Actually, I think it's a lot different. More along the lines of identifying that for roots $r_1,r_2$ of the first equation we have $\frac{c}{a} = r_1r_2$ and $-\frac{b}{a}=r_1+r_2$. For the equation $Ax^2+Bx +C=0$ with roots $r_1^2, r_2^2$ we therefore have $\frac{C}{A} = r_1^2 r_2^2 = \frac{c^2}{a^2}$ and $-\frac{B}{A}=r_1^2+r_2^2 = (r_1+r_2)^2 - 2r_1r_2$.

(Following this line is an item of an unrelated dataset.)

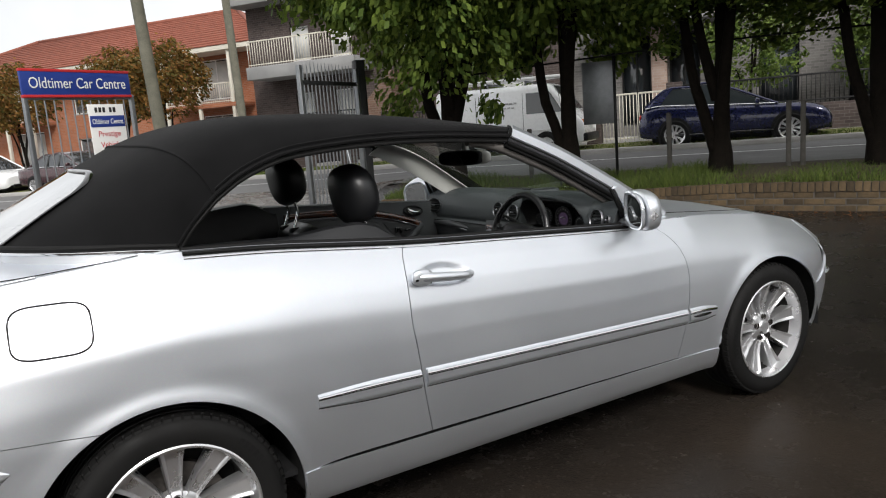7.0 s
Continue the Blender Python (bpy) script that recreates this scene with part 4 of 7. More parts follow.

6. ## Re: [ASK] Proof of Some Quadratic Functions Originally Posted by Archie 1) and 2), set (for example) $y=x+k$, the roots of the quadratic in $y$ are those of the roots of the first quadratic in the question. Replace $y$ with the expression for $x$ and you have your result.
3) is similar: $y = nx$. 4) is a special case of 3).
In 5) "inverse" presumably means "reciprocal". Set $y = \frac1x$ and form a quadratic from the resultant equation.
6) requires something mildly different, but it ought to be pretty clear how to approach it from what I've already written.
Yes. "Inverse" does mean "reciprocal".
For number 6, I mistook "whose roots are squares" as "squareroots". Originally Posted by DenisB Mr.Fly, one is innocent until proven guilty.
Soooo....those 6 statements are correct until proven incorrect...
Soooo....relax Don't worry, Denis McField, someone at MIF has already proven their innocance. Now they can Rest in Peace (Wait... Doesn't that mean they're executed?). Originally Posted by Idea (6)
if we take $a=1,b=-5,c=4$ then the roots of

$a^2 x^2-(b^2-2ac)x +c^2=x^2-17x+16=0$

are the squares (not the square roots) of the roots of

$ax^2+bx+c=x^2-5x+4=0$
Thank you. I did mistook "whose roots are squares" as "squareroots". Originally Posted by Archie Actually, I think it's a lot different. More along the lines of identifying that for roots $r_1,r_2$ of the first equation we have $\frac{c}{a} = r_1r_2$ and $-\frac{b}{a}=r_1+r_2$. For the equation $Ax^2+Bx +C=0$ with roots $r_1^2, r_2^2$ we therefore have $\frac{C}{A} = r_1^2 r_2^2 = \frac{c^2}{a^2}$ and $-\frac{B}{A}=r_1^2+r_2^2 = (r_1+r_2)^2 - 2r_1r_2$.
I mistook "whose roots are squares" as "squareroots".